It was midday on Jan. 16 when my dog suddenly and tragically passed away. I had let him outside, getting ready to go on a walk in my backyard. I’m a dog trainer, and Lynal and I had gone through this routine a thousand times. But this day was different.
At the front of my house was a fairly busy street; on the other side was a huge orchard. Someone was walking a dog on the other side of the street — and although we had seen this before, Lynal was suddenly determined to meet this particular dog. He let out what would soon be his last Beagle howl and darted toward the road.
I called out every recall word I had for him and even threw in his favorite word, “cookie.” It didn’t work. I watched in horror as a gasoline truck ran him over. In an instant, he was dead.
The most common responses I get when I tell this story to my clients is, “Didn’t he know ‘come’? Wasn’t he trained? What went wrong?”
The answer is yes, he did know “come.” Yes, he was trained. And what went wrong was a judgment on my part.
Lynal was a psychiatric service dog, performed search and rescue, and was competent in competitive obedience. We had taken classes such as “Really Reliable Recall” and learned a recall word on a response collar. In other words, Lynal was very well trained. But I learned a lesson that tragic day in January about dogs, recalls, and training that I will never forget. The fact is, no dog can ever be 100-percent trained.
Having a solid recall probably the most important thing you can teach your dog. Even if he doesn’t come 100 percent of the time, having a 99-percent trained dog in recall could absolutely save his life.
To train your pet to have a good “come” command, you should first talk to a few trainers about how they train recall. Some trainers are pretty loosey-goosey on recalls, and you may inadvertently teach your dog that “come” means he can come when he feels like it (if you have good treats).
Naturally, I have been terrified to start teaching my new dog, Addisen, to come on command. I’m so fearful that I will call her one day and she will ignore me, and that could be the death of her.
But I didn’t like the idea of not having that 99-percent assurance that she would come back when I called her. I’d like to share a bit of the knowledge I have gained about recalls since Lynal passed away.
I have a new favorite way to teach recall. To do this, have someone distract your dog, maybe with a so-so treat or some petting. Stand behind your dog and say his name. When he turns his head, give him a higher-value treat than the one he is being distracted with. After doing this exercise about 10 times, take a step back and continue the exercise. In this way, your dog has to step toward you to get the reward. Continue the exercise until it’s obvious that your dog is competent, then take another step back.

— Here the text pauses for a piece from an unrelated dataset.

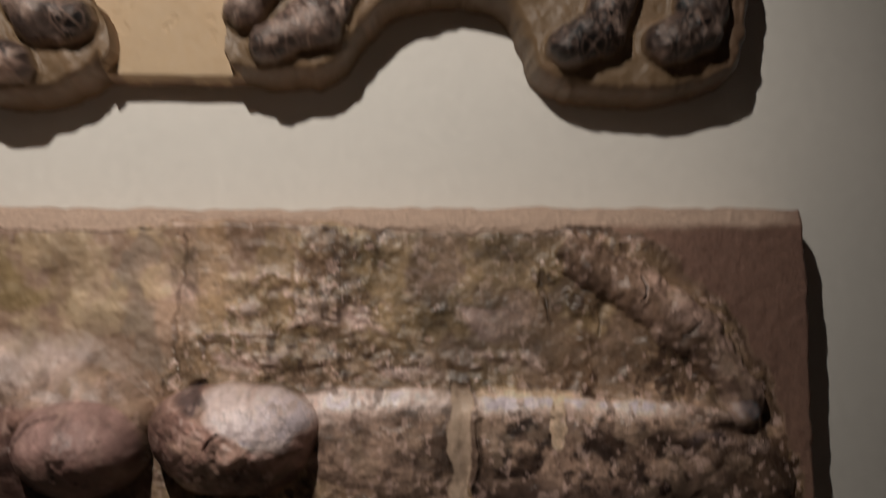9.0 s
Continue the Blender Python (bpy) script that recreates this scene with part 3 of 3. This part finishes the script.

Your dog will be learning to come to you without your saying the word “come.” I like this method because you are starting your training with a distraction. Most of the time you need your dog to come to you when there is a distraction involved.
In the “Really Reliable Recall” class I attended with Lynal, the trainer had someone hold a 30-foot leash attached to the dog while the handler (you) hid. Once you are hidden, you call the dog and the person holding the leash lets the dog find you. As the dog finds you and approaches you for a reward, you give the dog a full 30 seconds of treats, one right after another! The trainer suggested that you use a different word from your typical recall word and use this only in emergencies or once a month.
Even after teaching an emergency recall word, you still will not have a 100-percent trained dog. It’s always possible that a stimulus will get the dog’s attention enough to make him ignore you completely.
We can be prepared and think our dogs will definitely come back, but there will always be that one-percent chance that your dog will see a rare breed that he doesn’t recognize, spot someone in a strange hat, or become mesmerized by a bag wafting in the wind, which he absolutely must chase.
As responsible dog owners, we have to ask ourselves, “Is it worth letting the dog run free?” I’d love to hike with my dog off-leash and take her in the orchard, but I just don’t know if I can live with the regret of losing another dog because of a judgment call like this.
If you do want to let your dog run free, decide what constitutes a “safe” place. Ask yourself, “Is there a road around? Is it hunting season? Is there a heavily wooded area nearby that a person cannot get through?” If you feel that your dog is safe and has a great recall, you may be inclined to take the chance and allow your dog to be free. But remember, no dog is 100-percent trained.